* Data excerpt:

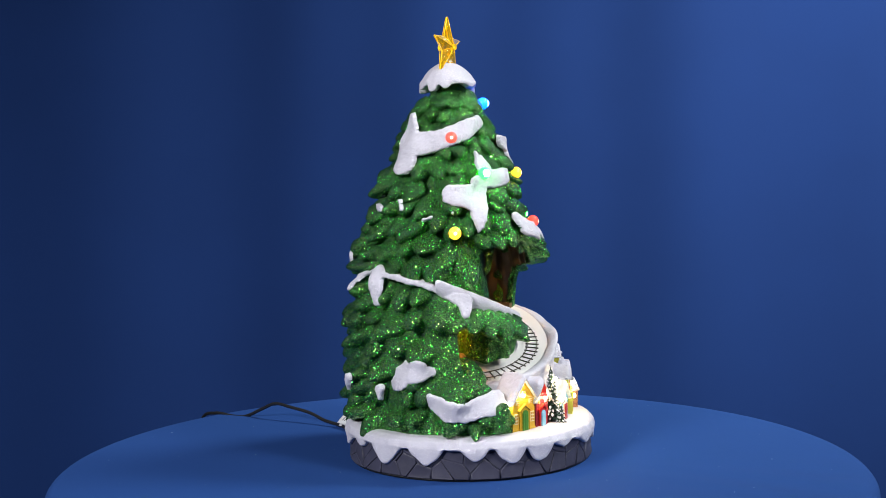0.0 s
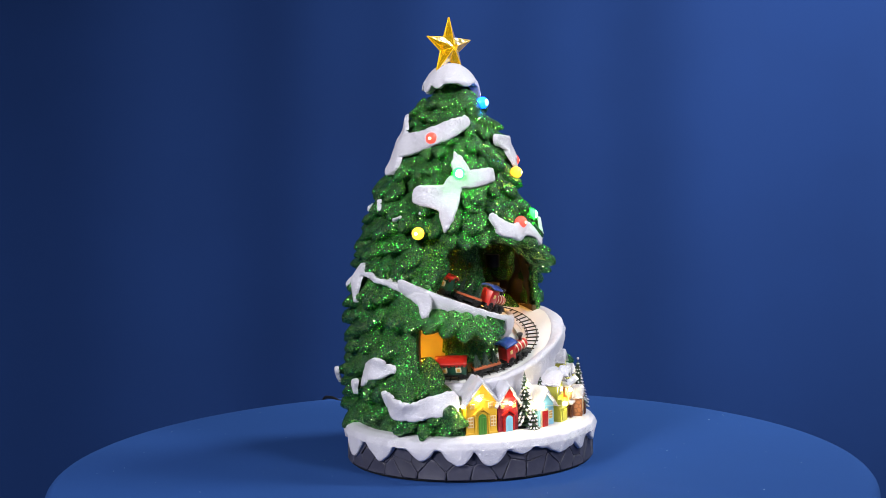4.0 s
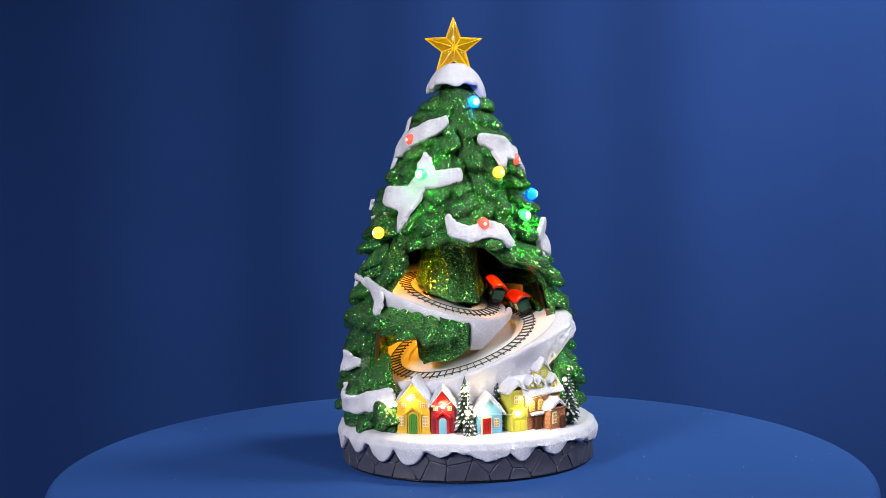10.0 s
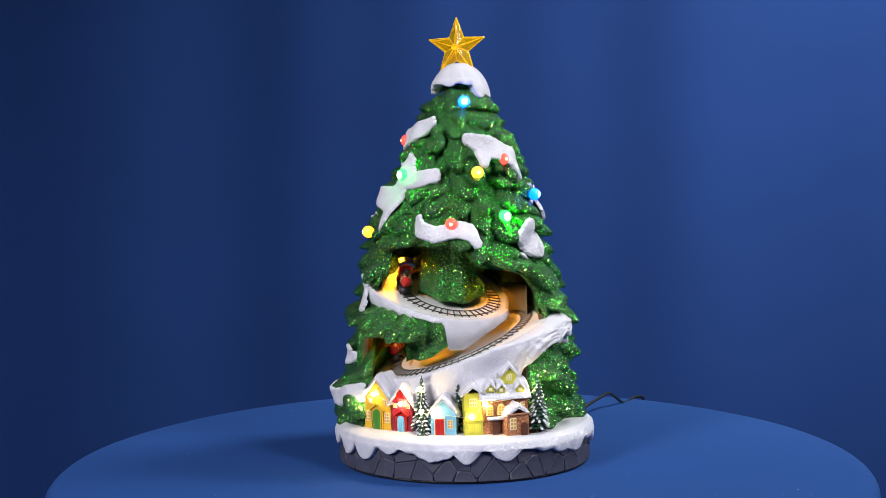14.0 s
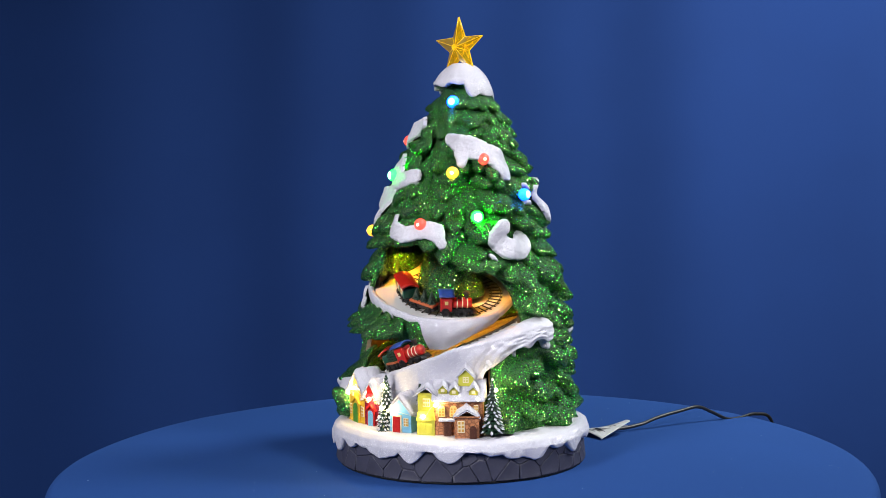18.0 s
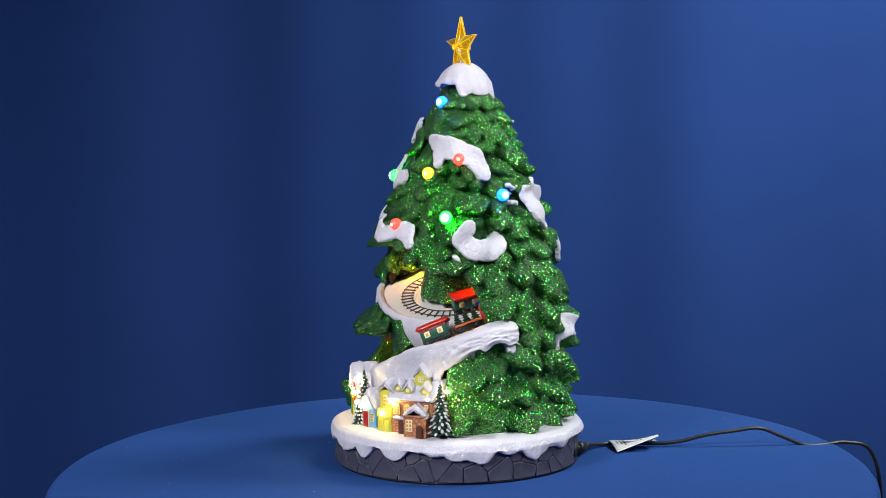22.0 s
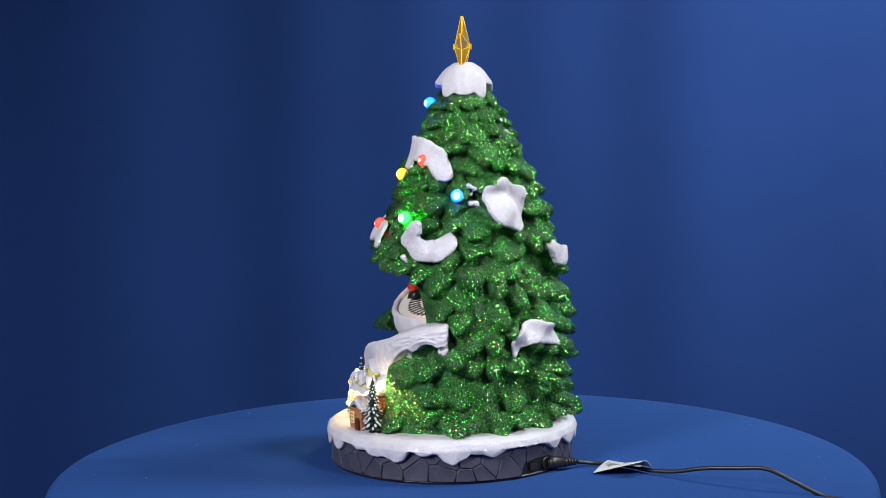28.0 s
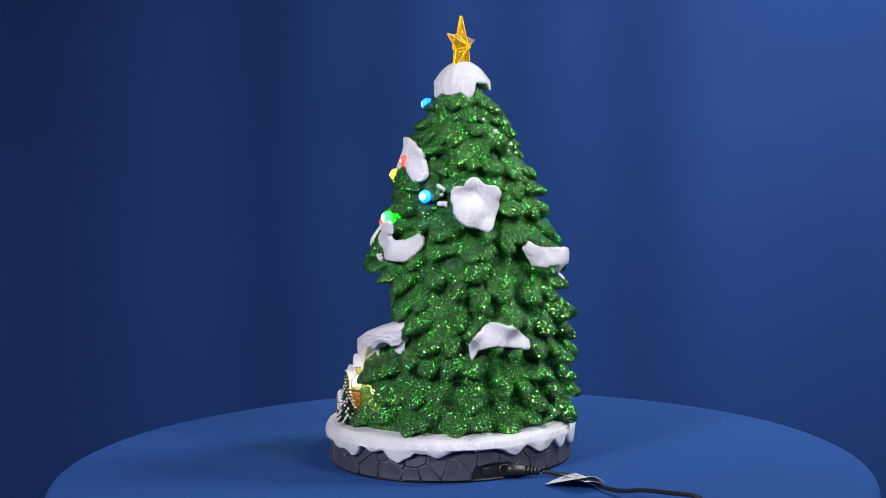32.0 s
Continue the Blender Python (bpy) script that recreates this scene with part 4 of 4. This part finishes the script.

* Aim:
All of the data needs repeating exactly, but the pictures do not.

* Solution to this task:
0.0 s
4.0 s
10.0 s
14.0 s
18.0 s
22.0 s
28.0 s
32.0 s
Continue the Blender Python (bpy) script that recreates this scene with part 4 of 4. This part finishes the script.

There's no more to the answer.